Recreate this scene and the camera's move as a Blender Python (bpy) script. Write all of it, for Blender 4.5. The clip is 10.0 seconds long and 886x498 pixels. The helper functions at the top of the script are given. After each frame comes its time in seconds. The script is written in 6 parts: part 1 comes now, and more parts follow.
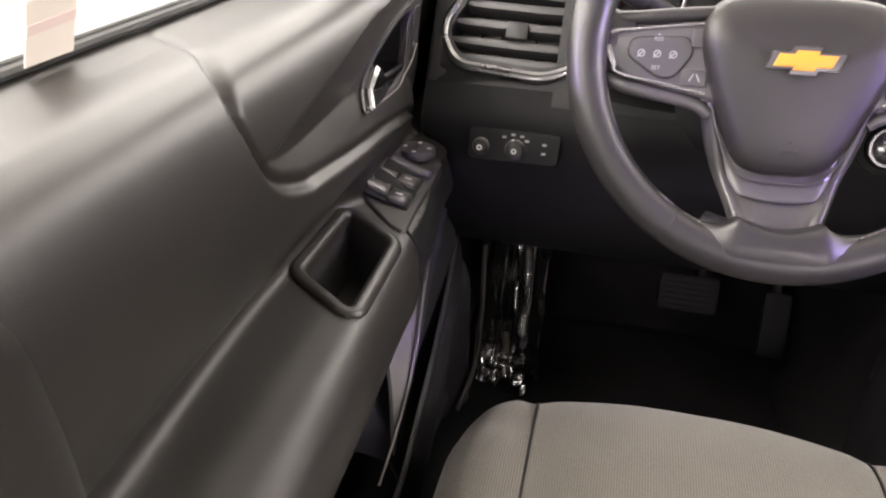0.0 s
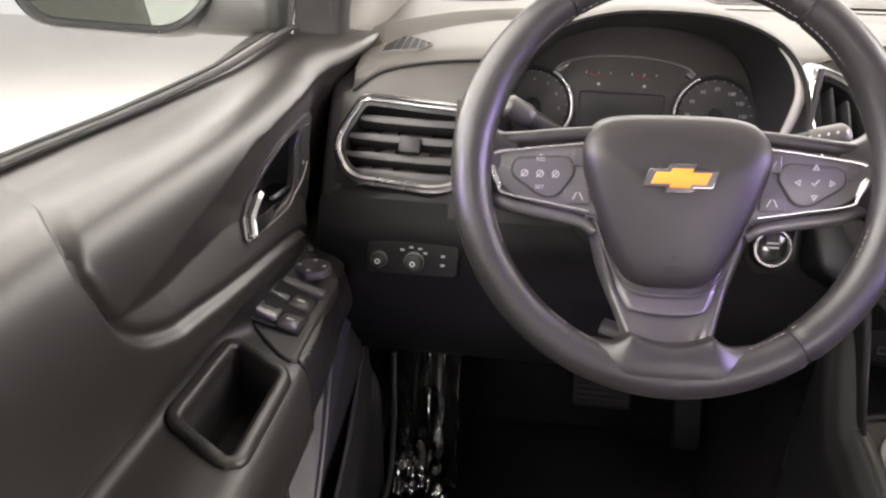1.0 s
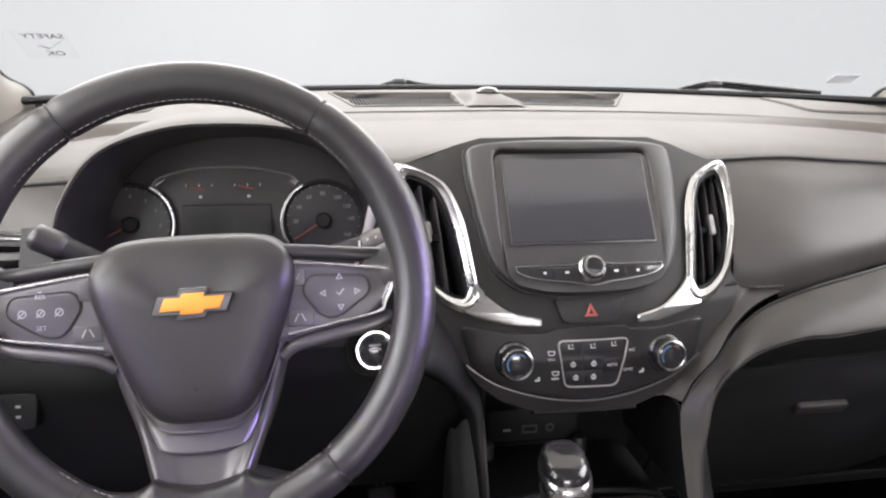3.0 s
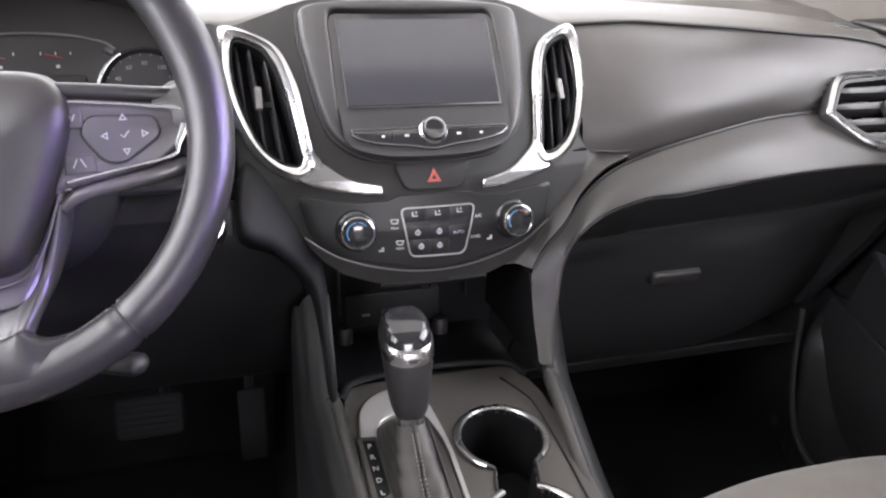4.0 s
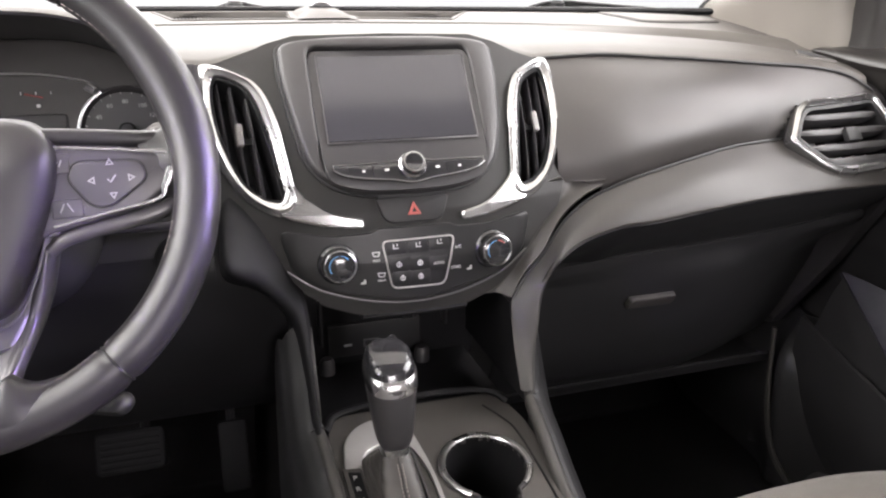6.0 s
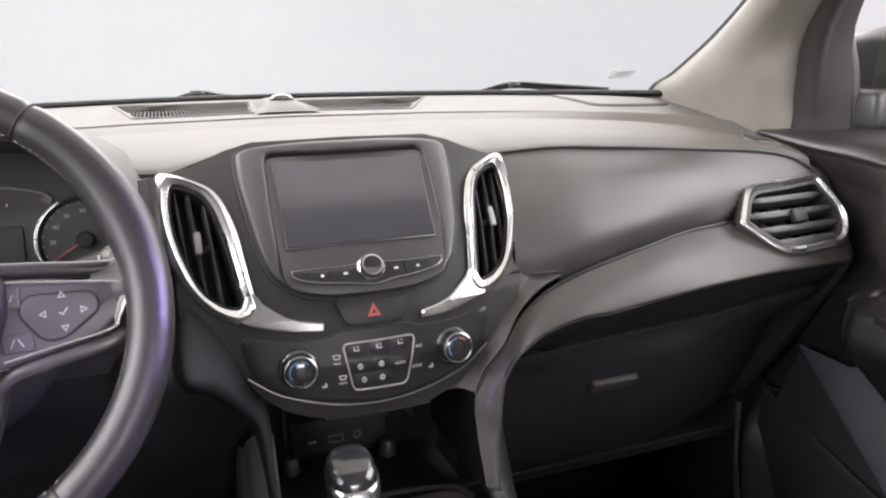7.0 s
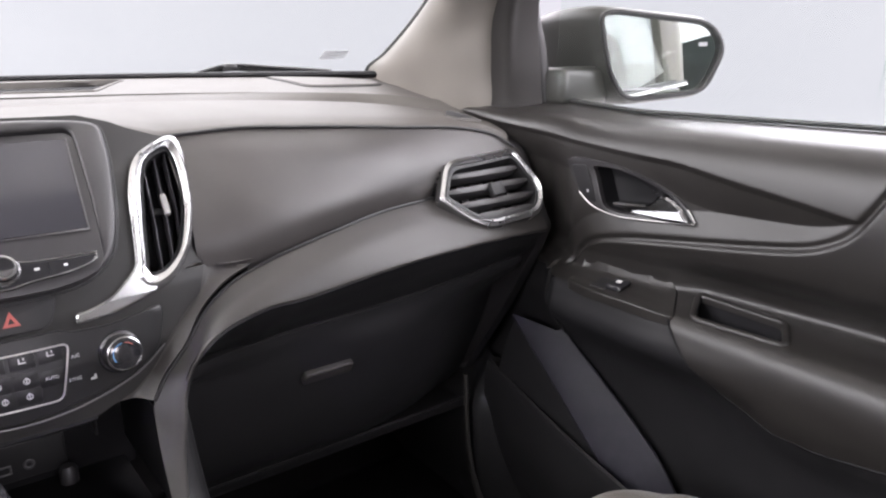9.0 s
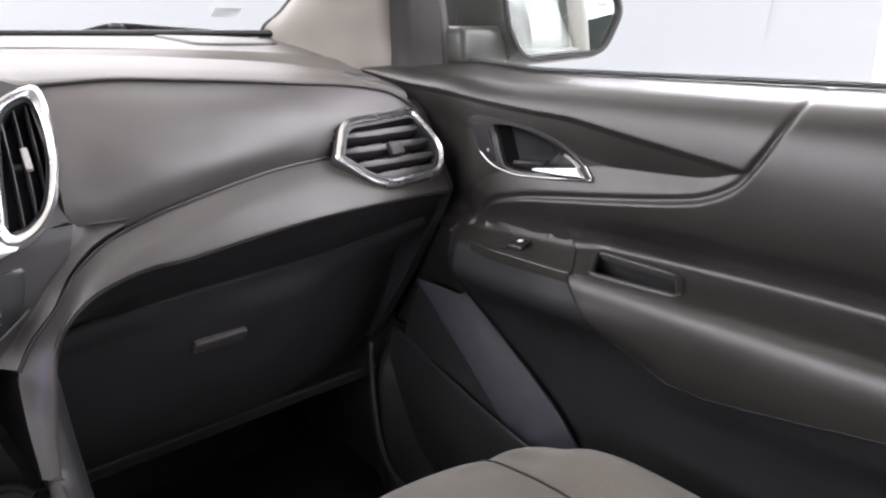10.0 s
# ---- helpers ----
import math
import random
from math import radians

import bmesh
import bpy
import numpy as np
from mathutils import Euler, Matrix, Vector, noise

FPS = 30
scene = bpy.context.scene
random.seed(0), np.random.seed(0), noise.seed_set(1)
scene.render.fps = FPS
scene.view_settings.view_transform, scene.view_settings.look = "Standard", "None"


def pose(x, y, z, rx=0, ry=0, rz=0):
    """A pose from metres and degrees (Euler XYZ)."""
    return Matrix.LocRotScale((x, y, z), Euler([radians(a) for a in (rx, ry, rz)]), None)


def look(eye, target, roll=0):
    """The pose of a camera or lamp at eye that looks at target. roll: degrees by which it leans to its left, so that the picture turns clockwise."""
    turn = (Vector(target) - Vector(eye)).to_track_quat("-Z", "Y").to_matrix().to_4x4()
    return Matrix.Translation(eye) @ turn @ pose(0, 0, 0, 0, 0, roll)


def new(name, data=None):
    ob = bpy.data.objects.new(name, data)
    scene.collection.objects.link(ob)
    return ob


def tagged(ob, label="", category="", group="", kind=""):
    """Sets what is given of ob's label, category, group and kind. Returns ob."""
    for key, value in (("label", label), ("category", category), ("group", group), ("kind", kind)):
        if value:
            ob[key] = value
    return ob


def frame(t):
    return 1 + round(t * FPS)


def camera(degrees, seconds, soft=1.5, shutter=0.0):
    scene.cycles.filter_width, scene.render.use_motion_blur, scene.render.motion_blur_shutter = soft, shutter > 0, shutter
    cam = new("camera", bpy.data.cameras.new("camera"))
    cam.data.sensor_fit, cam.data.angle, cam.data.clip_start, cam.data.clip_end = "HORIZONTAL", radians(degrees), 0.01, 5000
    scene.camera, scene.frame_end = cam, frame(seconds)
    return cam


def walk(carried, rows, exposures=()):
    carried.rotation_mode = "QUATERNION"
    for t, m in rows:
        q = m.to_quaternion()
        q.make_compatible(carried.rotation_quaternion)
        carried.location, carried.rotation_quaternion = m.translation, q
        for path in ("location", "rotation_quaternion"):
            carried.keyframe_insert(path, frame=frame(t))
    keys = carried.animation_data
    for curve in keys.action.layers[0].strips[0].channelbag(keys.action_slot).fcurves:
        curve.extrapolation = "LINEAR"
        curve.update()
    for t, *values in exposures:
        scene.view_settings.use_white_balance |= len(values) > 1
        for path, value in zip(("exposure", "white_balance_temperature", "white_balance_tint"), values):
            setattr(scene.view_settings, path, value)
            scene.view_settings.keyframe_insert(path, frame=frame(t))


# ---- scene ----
cam = camera(61.5, 10.0, soft=2.2)
PATH = [
    (0, (-0.143, -0.609, 1.206), (-0.51, 1.097, 0.229), 2.3),
    (0.5, (-0.135, -0.595, 1.219), (-0.429, 1.185, 0.354), 2.3),
    (1, (-0.121, -0.571, 1.229), (-0.319, 1.264, 0.46), 2.2),
    (1.5, (-0.083, -0.528, 1.246), (-0.162, 1.357, 0.583), 2.0),
    (2, (-0.051, -0.534, 1.271), (-0.01, 1.377, 0.681), 1.7),
    (2.5, (0.013, -0.533, 1.267), (0.186, 1.387, 0.735), 1.3),
    (2.7, (0.052, -0.528, 1.256), (0.279, 1.389, 0.732), 1.1),
    (3.8, (0.153, -0.527, 1.2), (0.668, 1.309, 0.597), 0.3),
    (4, (0.173, -0.53, 1.166), (0.702, 1.274, 0.483), 0.6),
    (4.5, (0.193, -0.535, 1.094), (0.768, 1.21, 0.306), 1.1),
    (5, (0.196, -0.538, 1.081), (0.796, 1.18, 0.251), 1.3),
    (5.5, (0.176, -0.536, 1.137), (0.773, 1.228, 0.409), 0.7),
    (5.7, (0.169, -0.536, 1.157), (0.762, 1.246, 0.468), 0.5),
    (6.8, (0.163, -0.543, 1.224), (0.787, 1.289, 0.72), -0.9),
    (7, (0.18, -0.537, 1.228), (0.861, 1.278, 0.739), -0.9),
    (7.5, (0.21, -0.535, 1.235), (1.001, 1.239, 0.76), -1.3),
    (8, (0.24, -0.538, 1.231), (1.169, 1.167, 0.754), -1.4),
    (8.5, (0.272, -0.548, 1.225), (1.326, 1.078, 0.731), -1.2),
    (9, (0.3, -0.554, 1.207), (1.467, 0.986, 0.689), -0.7),
    (9.5, (0.319, -0.555, 1.184), (1.584, 0.897, 0.644), -0.2),
    (10, (0.334, -0.559, 1.173), (1.652, 0.834, 0.607), -0.0),
]
EXPOSURES = [(0, 0.38, 6850, 13), (1, 0.27, 6800, 12), (2, 0.03, 6600, 12), (2.7, 0.0, 6450, 12), (4, 0.38, 6150, 14), (4.5, 0.50, 6550, 12), (5, 0.54, 6550, 12), (5.5, 0.56, 6500, 13), (7, 0.06, 6350, 14), (8.5, 0.02, 6150, 17), (10, 0.25, 6150, 16)]
walk(cam, [(t, look(eye, target, roll)) for t, eye, target, roll in PATH], EXPOSURES)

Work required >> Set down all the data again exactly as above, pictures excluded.

Full answer >>
Recreate this scene and the camera's move as a Blender Python (bpy) script. Write all of it, for Blender 4.5. The clip is 10.0 seconds long and 886x498 pixels. The helper functions at the top of the script are given. After each frame comes its time in seconds. The script is written in 6 parts: part 1 comes now, and more parts follow.
0.0 s
1.0 s
3.0 s
4.0 s
6.0 s
7.0 s
9.0 s
10.0 s
# ---- helpers ----
import math
import random
from math import radians

import bmesh
import bpy
import numpy as np
from mathutils import Euler, Matrix, Vector, noise

FPS = 30
scene = bpy.context.scene
random.seed(0), np.random.seed(0), noise.seed_set(1)
scene.render.fps = FPS
scene.view_settings.view_transform, scene.view_settings.look = "Standard", "None"


def pose(x, y, z, rx=0, ry=0, rz=0):
    """A pose from metres and degrees (Euler XYZ)."""
    return Matrix.LocRotScale((x, y, z), Euler([radians(a) for a in (rx, ry, rz)]), None)


def look(eye, target, roll=0):
    """The pose of a camera or lamp at eye that looks at target. roll: degrees by which it leans to its left, so that the picture turns clockwise."""
    turn = (Vector(target) - Vector(eye)).to_track_quat("-Z", "Y").to_matrix().to_4x4()
    return Matrix.Translation(eye) @ turn @ pose(0, 0, 0, 0, 0, roll)


def new(name, data=None):
    ob = bpy.data.objects.new(name, data)
    scene.collection.objects.link(ob)
    return ob


def tagged(ob, label="", category="", group="", kind=""):
    """Sets what is given of ob's label, category, group and kind. Returns ob."""
    for key, value in (("label", label), ("category", category), ("group", group), ("kind", kind)):
        if value:
            ob[key] = value
    return ob


def frame(t):
    return 1 + round(t * FPS)


def camera(degrees, seconds, soft=1.5, shutter=0.0):
    scene.cycles.filter_width, scene.render.use_motion_blur, scene.render.motion_blur_shutter = soft, shutter > 0, shutter
    cam = new("camera", bpy.data.cameras.new("camera"))
    cam.data.sensor_fit, cam.data.angle, cam.data.clip_start, cam.data.clip_end = "HORIZONTAL", radians(degrees), 0.01, 5000
    scene.camera, scene.frame_end = cam, frame(seconds)
    return cam


def walk(carried, rows, exposures=()):
    carried.rotation_mode = "QUATERNION"
    for t, m in rows:
        q = m.to_quaternion()
        q.make_compatible(carried.rotation_quaternion)
        carried.location, carried.rotation_quaternion = m.translation, q
        for path in ("location", "rotation_quaternion"):
            carried.keyframe_insert(path, frame=frame(t))
    keys = carried.animation_data
    for curve in keys.action.layers[0].strips[0].channelbag(keys.action_slot).fcurves:
        curve.extrapolation = "LINEAR"
        curve.update()
    for t, *values in exposures:
        scene.view_settings.use_white_balance |= len(values) > 1
        for path, value in zip(("exposure", "white_balance_temperature", "white_balance_tint"), values):
            setattr(scene.view_settings, path, value)
            scene.view_settings.keyframe_insert(path, frame=frame(t))


# ---- scene ----
cam = camera(61.5, 10.0, soft=2.2)
PATH = [
    (0, (-0.143, -0.609, 1.206), (-0.51, 1.097, 0.229), 2.3),
    (0.5, (-0.135, -0.595, 1.219), (-0.429, 1.185, 0.354), 2.3),
    (1, (-0.121, -0.571, 1.229), (-0.319, 1.264, 0.46), 2.2),
    (1.5, (-0.083, -0.528, 1.246), (-0.162, 1.357, 0.583), 2.0),
    (2, (-0.051, -0.534, 1.271), (-0.01, 1.377, 0.681), 1.7),
    (2.5, (0.013, -0.533, 1.267), (0.186, 1.387, 0.735), 1.3),
    (2.7, (0.052, -0.528, 1.256), (0.279, 1.389, 0.732), 1.1),
    (3.8, (0.153, -0.527, 1.2), (0.668, 1.309, 0.597), 0.3),
    (4, (0.173, -0.53, 1.166), (0.702, 1.274, 0.483), 0.6),
    (4.5, (0.193, -0.535, 1.094), (0.768, 1.21, 0.306), 1.1),
    (5, (0.196, -0.538, 1.081), (0.796, 1.18, 0.251), 1.3),
    (5.5, (0.176, -0.536, 1.137), (0.773, 1.228, 0.409), 0.7),
    (5.7, (0.169, -0.536, 1.157), (0.762, 1.246, 0.468), 0.5),
    (6.8, (0.163, -0.543, 1.224), (0.787, 1.289, 0.72), -0.9),
    (7, (0.18, -0.537, 1.228), (0.861, 1.278, 0.739), -0.9),
    (7.5, (0.21, -0.535, 1.235), (1.001, 1.239, 0.76), -1.3),
    (8, (0.24, -0.538, 1.231), (1.169, 1.167, 0.754), -1.4),
    (8.5, (0.272, -0.548, 1.225), (1.326, 1.078, 0.731), -1.2),
    (9, (0.3, -0.554, 1.207), (1.467, 0.986, 0.689), -0.7),
    (9.5, (0.319, -0.555, 1.184), (1.584, 0.897, 0.644), -0.2),
    (10, (0.334, -0.559, 1.173), (1.652, 0.834, 0.607), -0.0),
]
EXPOSURES = [(0, 0.38, 6850, 13), (1, 0.27, 6800, 12), (2, 0.03, 6600, 12), (2.7, 0.0, 6450, 12), (4, 0.38, 6150, 14), (4.5, 0.50, 6550, 12), (5, 0.54, 6550, 12), (5.5, 0.56, 6500, 13), (7, 0.06, 6350, 14), (8.5, 0.02, 6150, 17), (10, 0.25, 6150, 16)]
walk(cam, [(t, look(eye, target, roll)) for t, eye, target, roll in PATH], EXPOSURES)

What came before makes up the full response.